PathologyDataScience / HistomicsML2

A tool for training machine-learning models with whole-slide imaging datasets
22 stars 5 forks source link

Superpixel boundaries not showing in created+imported dataset #68

Closed Reasat closed 3 years ago

Reasat commented 3 years ago

I have some whole slide images scanned by leica scanner, i.e., .scn files. I am trying to create a database using these images and annotate them.

I have transformed the .scn files to .tif using the create_tiff.sh script (https://histomicsml2.readthedocs.io/en/latest/data-create.html). There, I just to changed the .svs file extension to .scn to make it work. Next, I followed the usual steps in the dataset creation and import steps. In my directory, I have all the boundary and centroid information files.

But in the UI only the image loads. When I click show segmentation, the superpixel boundaries do not show up. And in the superpixel selection step, double-clicking an area does not produce a patch. Also, no error gets thrown up.

image

Any suggestions on what might be the issue?

slee172 commented 3 years ago

@Reasat It seems like the boundary table isn't properly set on the database. Can you check the docker database and see if the boundary table is correctly set up? You can check "sregionboundaries" table in the database.

Reasat commented 3 years ago

Thanks for the hint. I am not sure how to check the table in the docker database. I thought the boundaries are saved in the boundaries folder in a .txt file. Where is the table and how do I check the "sregionboundaries" part?

Reasat commented 3 years ago

Actually, the problem seems to be an spatial offset between the superpixel boundaries and the actual image during plotting. The boundaries are plotted above the image. image

Since the shape of the superpixels and the overall boundary encompasses the actual structure of the tissue, I think the superpixels have been calculated accurately. But in the plotting phase something odd is happening.

For some reason, there are large white areas around the tif image which I think is throwing off the superpixels coordinates. image I am not sure if libvips is introducing the white areas or is it something to do with the built-in display functions. If I open the same image with Qupath, I don't see these white areas.

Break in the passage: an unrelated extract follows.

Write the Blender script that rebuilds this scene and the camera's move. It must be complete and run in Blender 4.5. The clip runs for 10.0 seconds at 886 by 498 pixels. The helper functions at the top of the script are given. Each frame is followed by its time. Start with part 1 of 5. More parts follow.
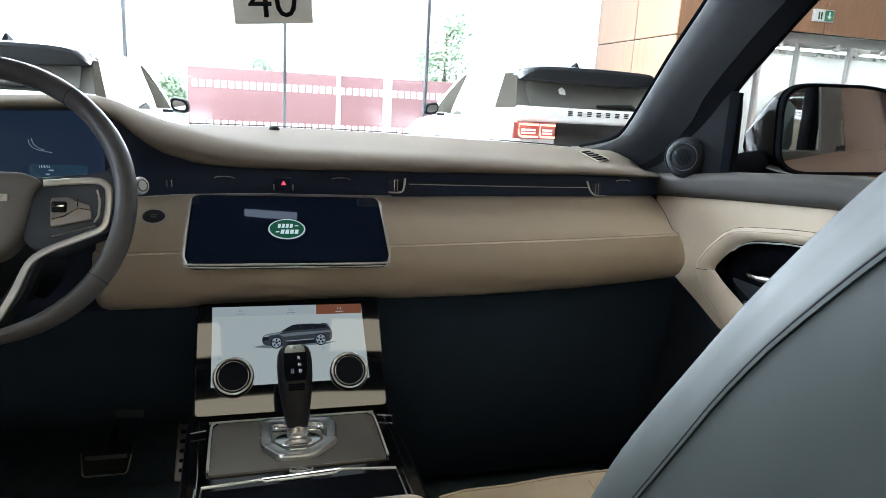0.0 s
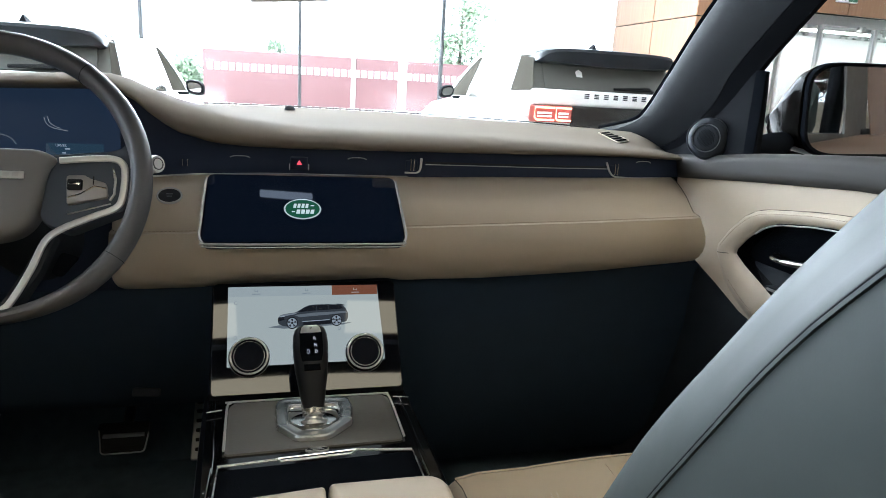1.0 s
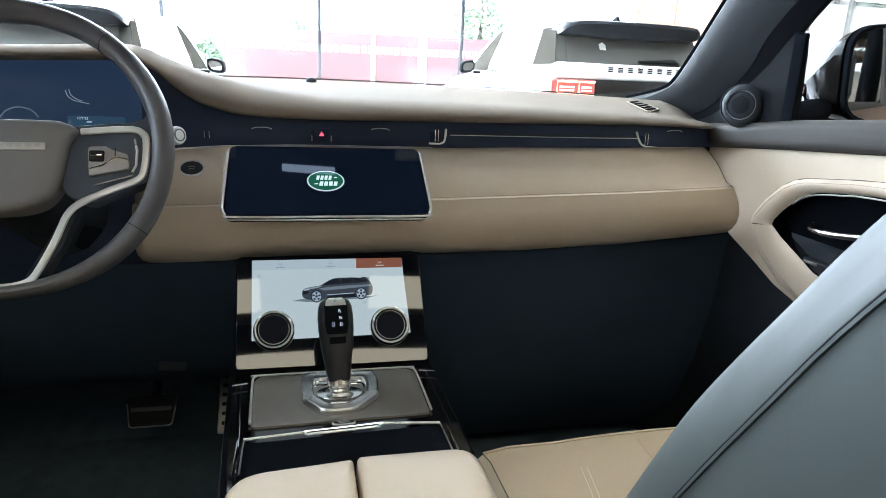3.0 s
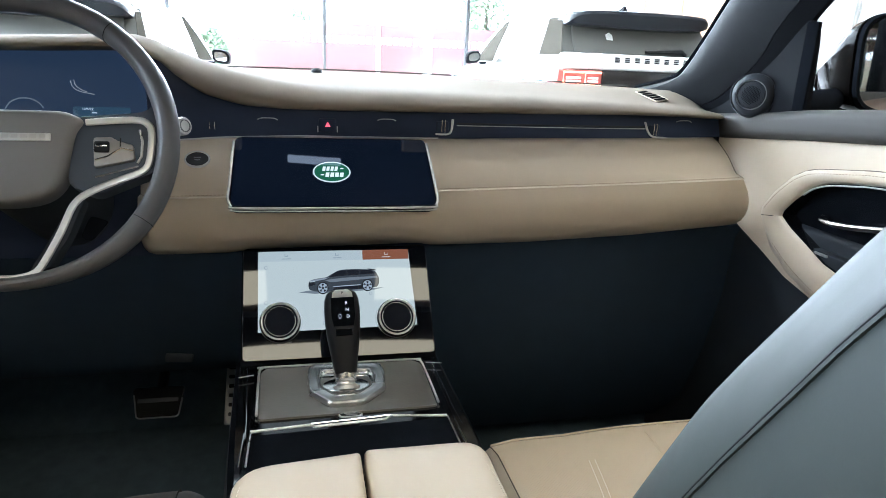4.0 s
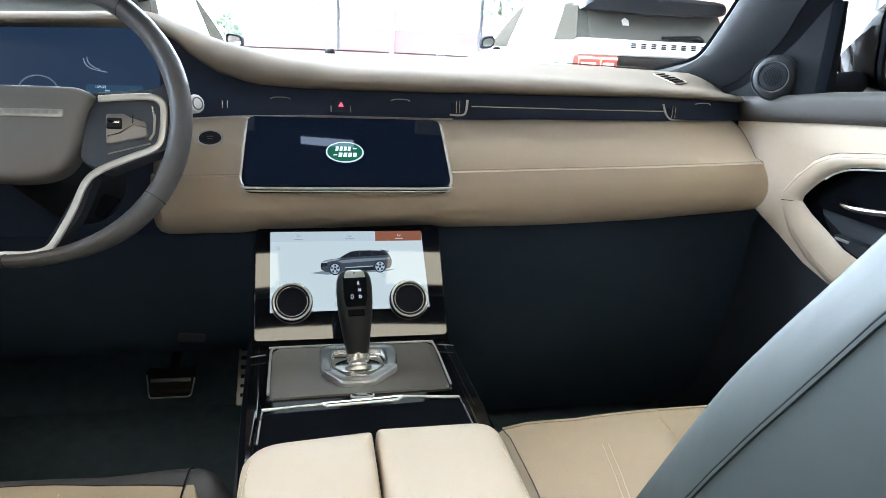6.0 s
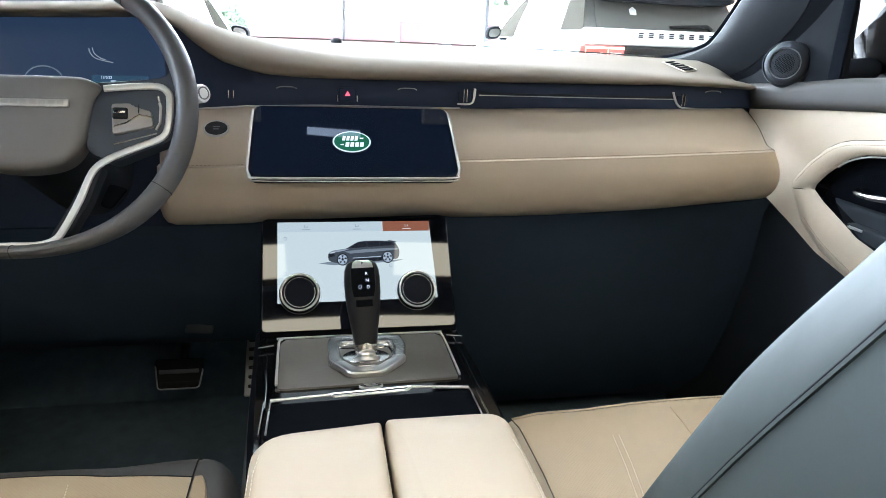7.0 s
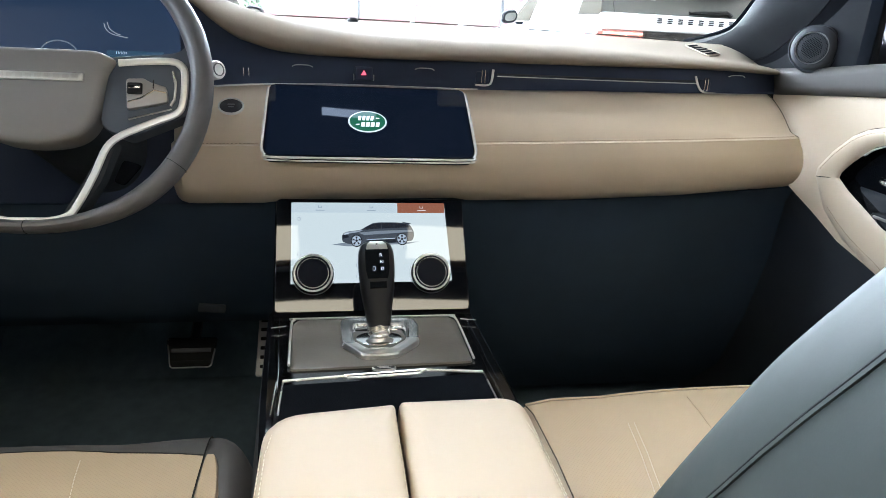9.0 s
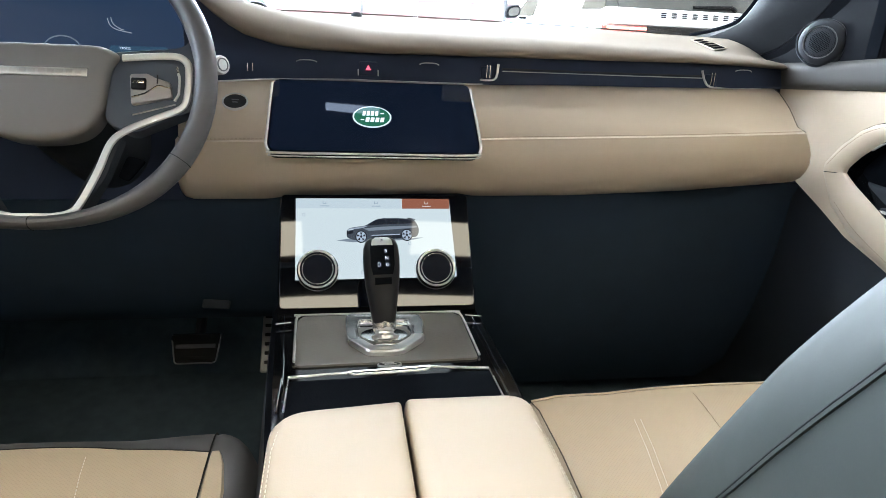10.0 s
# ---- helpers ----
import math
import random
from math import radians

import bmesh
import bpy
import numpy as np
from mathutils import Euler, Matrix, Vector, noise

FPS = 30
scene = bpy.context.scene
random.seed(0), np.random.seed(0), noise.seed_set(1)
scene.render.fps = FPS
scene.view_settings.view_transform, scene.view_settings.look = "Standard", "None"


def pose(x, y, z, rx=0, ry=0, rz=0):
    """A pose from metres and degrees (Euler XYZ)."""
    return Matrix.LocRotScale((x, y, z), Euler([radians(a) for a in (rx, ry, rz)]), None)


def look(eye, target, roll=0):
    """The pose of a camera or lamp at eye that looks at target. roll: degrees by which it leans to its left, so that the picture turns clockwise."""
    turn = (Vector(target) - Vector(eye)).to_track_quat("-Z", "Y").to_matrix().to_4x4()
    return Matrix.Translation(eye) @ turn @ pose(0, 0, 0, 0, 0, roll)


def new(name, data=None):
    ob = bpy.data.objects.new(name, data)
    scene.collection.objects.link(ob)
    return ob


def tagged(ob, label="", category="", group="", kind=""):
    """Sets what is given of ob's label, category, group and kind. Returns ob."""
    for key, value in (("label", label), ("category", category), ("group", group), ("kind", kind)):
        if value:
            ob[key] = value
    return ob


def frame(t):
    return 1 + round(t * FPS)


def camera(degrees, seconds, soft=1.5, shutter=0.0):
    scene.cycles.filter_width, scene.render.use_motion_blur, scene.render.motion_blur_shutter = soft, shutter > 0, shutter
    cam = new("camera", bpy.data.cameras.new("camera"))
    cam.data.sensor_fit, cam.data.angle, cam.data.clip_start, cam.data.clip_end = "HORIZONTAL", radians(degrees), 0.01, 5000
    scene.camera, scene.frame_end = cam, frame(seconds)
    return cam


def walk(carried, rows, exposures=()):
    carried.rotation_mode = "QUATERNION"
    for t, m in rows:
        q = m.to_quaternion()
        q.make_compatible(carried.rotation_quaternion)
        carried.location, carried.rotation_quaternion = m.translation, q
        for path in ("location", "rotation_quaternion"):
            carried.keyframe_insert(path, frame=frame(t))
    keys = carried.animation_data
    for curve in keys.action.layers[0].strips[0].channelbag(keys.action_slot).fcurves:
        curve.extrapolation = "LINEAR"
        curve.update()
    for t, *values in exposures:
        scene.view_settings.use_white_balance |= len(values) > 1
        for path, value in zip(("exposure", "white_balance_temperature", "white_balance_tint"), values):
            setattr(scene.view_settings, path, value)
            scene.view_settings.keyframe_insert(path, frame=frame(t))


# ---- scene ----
cam = camera(67.4, 10.0, soft=0.72)
EXPOSURES = [(0.0, 1.49, 5650, 8), (2.5, 1.93, 5480, 8), (5.0, 2.28, 5420, 8), (7.5, 2.46, 5460, 9), (10.0, 2.52, 5560, 9.5)]
PATH = [
    (0, (-0.045, -0.067, 1.286), (0.49, 1.813, 0.86), 3.2),
    (0.5, (-0.046, -0.061, 1.283), (0.462, 1.82, 0.833), 3.1),
    (1, (-0.046, -0.056, 1.279), (0.448, 1.823, 0.804), 3.3),
    (1.5, (-0.047, -0.052, 1.275), (0.42, 1.829, 0.781), 2.9),
    (2, (-0.047, -0.046, 1.272), (0.405, 1.833, 0.759), 2.8),
    (2.5, (-0.048, -0.042, 1.269), (0.392, 1.835, 0.739), 2.5),
    (3, (-0.048, -0.038, 1.266), (0.384, 1.838, 0.723), 2.6),
    (4.5, (-0.049, -0.03, 1.263), (0.358, 1.841, 0.685), 2.6),
    (5, (-0.049, -0.029, 1.26), (0.35, 1.842, 0.675), 3.0),
    (5.5, (-0.049, -0.027, 1.257), (0.342, 1.842, 0.662), 3.0),
    (7, (-0.05, -0.019, 1.25), (0.311, 1.844, 0.619), 2.4),
    (7.5, (-0.051, -0.016, 1.248), (0.303, 1.845, 0.606), 2.5),
    (8, (-0.051, -0.014, 1.247), (0.292, 1.845, 0.593), 2.3),
    (8.5, (-0.052, -0.011, 1.245), (0.282, 1.845, 0.581), 2.6),
    (9, (-0.053, -0.009, 1.243), (0.274, 1.845, 0.569), 3.1),
    (9.5, (-0.054, -0.007, 1.243), (0.27, 1.845, 0.56), 3.0),
    (10, (-0.055, -0.005, 1.242), (0.263, 1.846, 0.555), 3.0),
]
walk(cam, [(t, look(eye, target, roll)) for t, eye, target, roll in PATH], EXPOSURES)

# ---- light: overcast-bright daylight behind the glass front, an added fill from the left, added lamps in the showroom's ceiling ----
world = bpy.data.worlds.new("sky")
scene.world = world
world.use_nodes = True
wn = world.node_tree
sky = wn.nodes.new("ShaderNodeTexSky")
sky.sky_type, sky.sun_disc = "NISHITA", False
sky.sun_elevation, sky.sun_rotation = radians(48), radians(205)
sky.air_density, sky.dust_density = 1.0, 6.0
wn.nodes["Background"].inputs["Strength"].default_value = 0.15
wn.links.new(sky.outputs["Color"], wn.nodes["Background"].inputs["Color"])


def sun_lamp():
    data = bpy.data.lights.new("sun", "SUN")
    data.energy, data.angle, data.color = 5.0, radians(0.6), (1.0, 0.95, 0.88)
    ob = new("sun", data)
    ob.matrix_world = look((-6, -12, 20), (0, 6, 0))
    return ob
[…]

slee172 commented 3 years ago

@Reasat Very interesting. Basically, HistomicsML2 uses Openslide to open image flies like .svs formatted. I think it supports .scn format as well, but there might be some issues when converting the .scn formatted image to .tiff or when generating boundary files. I'm not sure where the issue comes from. Can you share a sample .scn format file? I think I have to research on the .scn file to figure it out.

Reasat commented 3 years ago

Sure, I am sending a link to a sample file to your gmail.

slee172 commented 3 years ago

@Reasat I found the problem but couldn't figure it out yet. First of all, your image (.scn format) was analyzed by a python package (large_image) in the docker dataset image. It reads exactly the slide area without the white space and process to extract superpixel boundaries, and then the boundary information is stored. So, the boundary extraction is correct. But, the problem is that "vips" reads the entire area and converts .scn formatted file to .tiff formatted file. This causes an issue with the incorrect points in the slide image. There would be two possible solutions to it. The first thing is to generate the boundary information on your local machine rather than using the docker image. This means that you can change the "large_image" version to another one since the python package has been updated so that you can extract the boundary information fitted to the .tiff formatted image. Another solution to the issue would be to find a way of generating .tiff formatted image without the white space. We are currently updating the data generation part to get more speed up but it might take some time. Just let me know if you further question.

Reasat commented 3 years ago

Thanks for the suggestions! I think excluding the whitespaces while converting to tiff seems logical. There is a function in vips im_extract_areabands which allows extraction of a rectangular portion. https://linux.die.net/man/3/im_extract_bands I think I can pass on the ROI and convert the are to tiff

But I need to understand the parameters going into the below line in create_tiff.sh file.

`vips im_extract_bands --vips-cache-trace --vips-progress $tile $outfilepath.svs.dzi.tif:jpeg:99,tile:256x256,pyramid,,,,8 0 3

'jpeg:99,tile:256x256,pyramid,,,,8 0 3', I understand that the image is going through a jpg compression before saving but what is the significance of the other parameters? i.e., 256, pyramid, the bunch of commas, 8, 0 and 3 etc. `

slee172 commented 3 years ago

This issue is no longer relevant. Will close and move to the new issue.